Do this
Exactly and only the lines from the one containing "scene = bpy.context.scene" through the one containing "pose from metres" are to be repeated, both ends included.

Material provided
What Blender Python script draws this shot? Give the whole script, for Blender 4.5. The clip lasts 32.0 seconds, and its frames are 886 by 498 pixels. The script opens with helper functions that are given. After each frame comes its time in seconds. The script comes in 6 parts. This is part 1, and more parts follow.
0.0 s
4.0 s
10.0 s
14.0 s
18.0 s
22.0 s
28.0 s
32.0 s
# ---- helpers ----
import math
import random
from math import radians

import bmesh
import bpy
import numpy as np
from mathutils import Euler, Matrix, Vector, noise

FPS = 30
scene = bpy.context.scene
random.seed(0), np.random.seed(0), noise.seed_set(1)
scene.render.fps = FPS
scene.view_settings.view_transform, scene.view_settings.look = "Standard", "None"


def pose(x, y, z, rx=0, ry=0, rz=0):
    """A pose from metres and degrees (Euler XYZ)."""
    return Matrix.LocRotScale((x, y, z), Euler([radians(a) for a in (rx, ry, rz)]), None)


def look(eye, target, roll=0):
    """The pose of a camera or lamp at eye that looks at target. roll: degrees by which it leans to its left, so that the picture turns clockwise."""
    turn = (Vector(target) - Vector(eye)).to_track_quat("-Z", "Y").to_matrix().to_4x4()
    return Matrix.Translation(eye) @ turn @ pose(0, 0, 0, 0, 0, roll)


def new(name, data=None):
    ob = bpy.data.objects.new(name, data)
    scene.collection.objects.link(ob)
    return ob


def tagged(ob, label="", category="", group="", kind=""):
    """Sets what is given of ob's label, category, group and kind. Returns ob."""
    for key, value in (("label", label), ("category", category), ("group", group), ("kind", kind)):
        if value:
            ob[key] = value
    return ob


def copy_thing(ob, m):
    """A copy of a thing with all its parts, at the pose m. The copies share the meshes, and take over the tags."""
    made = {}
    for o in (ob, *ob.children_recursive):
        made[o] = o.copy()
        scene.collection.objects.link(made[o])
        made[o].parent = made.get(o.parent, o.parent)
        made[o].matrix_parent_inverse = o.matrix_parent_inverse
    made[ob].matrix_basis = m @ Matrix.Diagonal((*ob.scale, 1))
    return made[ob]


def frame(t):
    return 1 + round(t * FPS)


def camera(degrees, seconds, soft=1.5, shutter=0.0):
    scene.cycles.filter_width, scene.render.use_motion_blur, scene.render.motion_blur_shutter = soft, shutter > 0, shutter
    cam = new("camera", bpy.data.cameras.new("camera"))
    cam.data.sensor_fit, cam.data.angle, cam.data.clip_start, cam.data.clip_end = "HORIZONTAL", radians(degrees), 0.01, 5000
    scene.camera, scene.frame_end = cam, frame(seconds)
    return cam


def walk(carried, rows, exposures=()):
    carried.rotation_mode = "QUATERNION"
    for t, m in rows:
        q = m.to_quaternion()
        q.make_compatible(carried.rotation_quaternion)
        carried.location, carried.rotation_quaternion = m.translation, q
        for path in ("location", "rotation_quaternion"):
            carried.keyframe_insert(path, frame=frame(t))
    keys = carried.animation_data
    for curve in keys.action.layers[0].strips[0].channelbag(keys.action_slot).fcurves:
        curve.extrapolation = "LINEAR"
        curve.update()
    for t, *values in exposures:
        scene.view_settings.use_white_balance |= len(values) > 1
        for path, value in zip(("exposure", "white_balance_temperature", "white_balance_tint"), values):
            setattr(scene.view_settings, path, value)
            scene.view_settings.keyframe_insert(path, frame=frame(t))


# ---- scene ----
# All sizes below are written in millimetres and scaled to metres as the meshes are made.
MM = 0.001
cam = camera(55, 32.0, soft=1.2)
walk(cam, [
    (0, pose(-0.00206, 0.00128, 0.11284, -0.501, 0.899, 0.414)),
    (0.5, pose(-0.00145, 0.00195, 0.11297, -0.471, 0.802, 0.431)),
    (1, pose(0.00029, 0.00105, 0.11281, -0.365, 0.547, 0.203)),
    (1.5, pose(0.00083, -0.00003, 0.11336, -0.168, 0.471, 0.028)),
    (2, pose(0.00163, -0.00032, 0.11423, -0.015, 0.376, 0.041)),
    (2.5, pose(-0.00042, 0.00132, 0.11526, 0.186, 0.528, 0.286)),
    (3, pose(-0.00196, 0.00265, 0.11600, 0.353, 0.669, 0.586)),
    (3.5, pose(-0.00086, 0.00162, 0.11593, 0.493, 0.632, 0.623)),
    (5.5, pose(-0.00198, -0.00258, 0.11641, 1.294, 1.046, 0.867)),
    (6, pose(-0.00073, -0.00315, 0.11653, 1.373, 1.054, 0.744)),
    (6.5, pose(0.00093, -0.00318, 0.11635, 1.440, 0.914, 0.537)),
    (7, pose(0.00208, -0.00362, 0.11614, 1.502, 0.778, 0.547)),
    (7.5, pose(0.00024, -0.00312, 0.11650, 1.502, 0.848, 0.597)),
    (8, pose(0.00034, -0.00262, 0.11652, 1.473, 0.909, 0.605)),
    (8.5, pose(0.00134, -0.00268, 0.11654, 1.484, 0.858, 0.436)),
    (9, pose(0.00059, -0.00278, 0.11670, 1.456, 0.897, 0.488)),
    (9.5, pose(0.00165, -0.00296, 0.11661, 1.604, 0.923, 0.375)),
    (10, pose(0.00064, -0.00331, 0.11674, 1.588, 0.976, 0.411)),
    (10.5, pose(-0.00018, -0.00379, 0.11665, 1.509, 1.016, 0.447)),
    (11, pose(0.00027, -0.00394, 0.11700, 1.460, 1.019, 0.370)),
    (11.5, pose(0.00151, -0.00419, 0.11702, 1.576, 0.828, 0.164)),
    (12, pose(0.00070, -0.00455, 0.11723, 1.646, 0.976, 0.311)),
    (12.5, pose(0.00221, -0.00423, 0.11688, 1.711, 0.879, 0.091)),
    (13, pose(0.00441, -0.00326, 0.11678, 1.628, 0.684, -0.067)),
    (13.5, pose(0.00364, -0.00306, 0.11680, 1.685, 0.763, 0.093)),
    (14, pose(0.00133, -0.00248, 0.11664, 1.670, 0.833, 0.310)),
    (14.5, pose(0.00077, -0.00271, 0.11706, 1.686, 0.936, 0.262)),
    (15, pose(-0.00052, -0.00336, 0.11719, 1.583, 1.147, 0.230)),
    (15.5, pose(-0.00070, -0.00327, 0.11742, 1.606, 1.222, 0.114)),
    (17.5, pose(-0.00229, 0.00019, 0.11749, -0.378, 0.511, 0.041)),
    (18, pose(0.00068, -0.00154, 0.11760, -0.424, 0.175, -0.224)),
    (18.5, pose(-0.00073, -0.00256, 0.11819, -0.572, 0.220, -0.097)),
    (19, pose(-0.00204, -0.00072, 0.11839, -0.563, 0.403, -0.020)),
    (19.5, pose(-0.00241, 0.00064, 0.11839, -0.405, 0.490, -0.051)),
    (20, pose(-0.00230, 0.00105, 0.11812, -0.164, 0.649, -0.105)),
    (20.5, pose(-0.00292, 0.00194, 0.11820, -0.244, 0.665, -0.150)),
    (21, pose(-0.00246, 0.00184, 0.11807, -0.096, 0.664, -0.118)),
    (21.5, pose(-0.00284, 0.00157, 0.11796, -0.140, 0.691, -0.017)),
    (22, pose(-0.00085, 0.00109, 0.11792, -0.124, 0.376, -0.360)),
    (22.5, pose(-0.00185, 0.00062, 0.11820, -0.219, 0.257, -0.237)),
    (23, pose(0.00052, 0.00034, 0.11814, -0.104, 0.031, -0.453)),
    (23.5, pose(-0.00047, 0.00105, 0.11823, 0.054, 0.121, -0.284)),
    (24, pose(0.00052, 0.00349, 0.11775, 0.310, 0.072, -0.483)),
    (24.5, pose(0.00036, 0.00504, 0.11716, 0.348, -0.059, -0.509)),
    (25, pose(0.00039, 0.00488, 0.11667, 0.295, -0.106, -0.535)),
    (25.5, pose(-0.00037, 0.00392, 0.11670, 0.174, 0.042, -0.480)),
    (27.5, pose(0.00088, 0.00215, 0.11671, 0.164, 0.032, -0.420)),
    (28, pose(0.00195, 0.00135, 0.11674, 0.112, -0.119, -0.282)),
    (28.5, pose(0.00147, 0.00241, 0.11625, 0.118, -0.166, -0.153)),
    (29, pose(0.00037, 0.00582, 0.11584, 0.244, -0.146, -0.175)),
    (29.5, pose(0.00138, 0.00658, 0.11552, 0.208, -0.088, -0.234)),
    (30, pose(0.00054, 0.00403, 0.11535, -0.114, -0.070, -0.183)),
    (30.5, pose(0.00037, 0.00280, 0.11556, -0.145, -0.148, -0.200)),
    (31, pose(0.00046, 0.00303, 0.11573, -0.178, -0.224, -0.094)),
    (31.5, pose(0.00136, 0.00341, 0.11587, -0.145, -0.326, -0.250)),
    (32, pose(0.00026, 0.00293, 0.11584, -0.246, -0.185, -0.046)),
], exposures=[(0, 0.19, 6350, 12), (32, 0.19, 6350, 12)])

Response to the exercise
scene = bpy.context.scene
random.seed(0), np.random.seed(0), noise.seed_set(1)
scene.render.fps = FPS
scene.view_settings.view_transform, scene.view_settings.look = "Standard", "None"


def pose(x, y, z, rx=0, ry=0, rz=0):
    """A pose from metres and degrees (Euler XYZ)."""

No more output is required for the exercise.